Oltre alla Cina poi, c’è la Russia. Blinken ha detto che il raddoppio del gasdotto che collega direttamente Russia e Germania è contrario agli scopi di sicurezza dell’Ue, ricordando che le aziende che partecipano al progetto possono essere sanzionate. Il messaggio è per Mosca, ma il vero destinatario è Berlino, che in questi anni ha difeso il progetto Nord Stream 2 da tutte le opposizioni (USA, Ue, Polonia, Paesi baltici). Biden non sembra più disposto ad accettare tentennamenti, ma il gasdotto è quasi ultimato.
L’Ue resta sospesa nella sua doppiezza: un giorno vuole essere una piccola America, assertiva nell’affermare i suoi valori nel rapporto con il resto del mondo, e l’altro vuole essere neutrale come una grande Svizzera, che fa affari con tutti senza fare troppe domande. Ma nonostante gli sforzi di non dichiarare da che parte stare, l’Ue si sta spostando inesorabilmente verso una posizione più netta e intransigente sia nei confronti di Mosca che di Pechino.
L’abbraccio tra Cina e Russia
L’inevitabile reazione alle sanzioni occidentali è che Cina e Russia tendono ad avvicinarsi, con l’ambizione di affrontare la sfida. Mentre Blinken era in Europa, il ministro degli esteri russo, Sergei Lavrov, era con l’omologo cinese Wang Yi. Lavrov ha preso le difese di Pechino definendo “imprudenti” le sanzioni occidentali, sottolineando che la chiave per normalizzare i rapporti deve essere la collaborazione. Parlando alla tv cinese, Lavrov ha detto che Pechino e Mosca intendono rafforzare la loro cooperazione e incoraggiare accordi in valute locali e altre valute internazionali per sostituire il dollaro USA.
La de-dollarizzazione è da tempo nell’agenda di Russia e Cina, ed è soprattutto la Cina a essere determinata. La sfida appare impossibile, il dollaro rappresenta ancora il 65% delle riserve valutarie mondiali mentre lo yuan il 2%. Ciò nonostante, la banca centrale cinese punta ad estendere la portata dello yuan con la sua valuta digitale. Se le tensioni con l’Occidente continueranno ad aumentare, nella zona di influenza dominata dalla Cina e dalla Russia la dipendenza dal dollaro diminuirà.

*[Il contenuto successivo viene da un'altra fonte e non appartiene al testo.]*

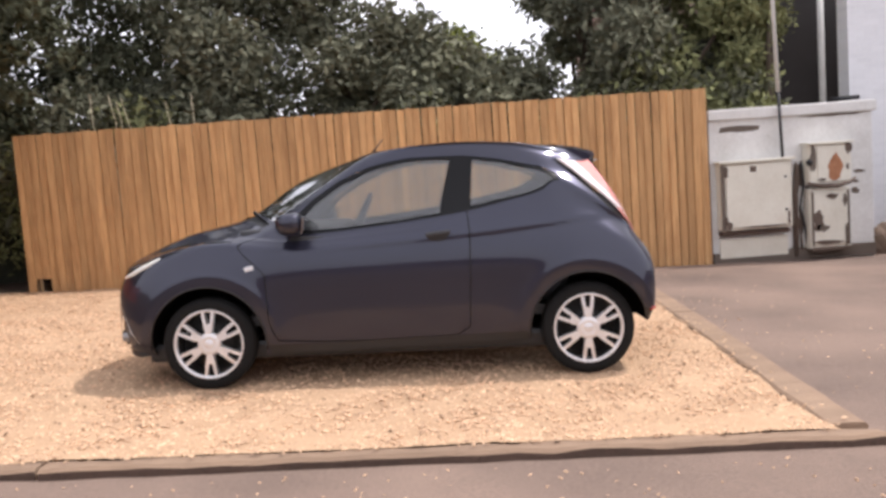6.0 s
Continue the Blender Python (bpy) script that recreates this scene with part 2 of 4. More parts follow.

Oltre alle nuove tensioni, si è aperto anche un nuovo spazio di cooperazione e coesistenza pacifica tra potenze e alleanze. Nonostante le asprezze dei giorni scorsi, Biden ha invitato il presidente russo Vladimir Putin e quello cinese Xi Jinping al vertice sul clima del 23 e 24 aprile. Gli Stati Uniti vogliono coinvolgere Russia e Cina nella lotta al cambiamento climatico.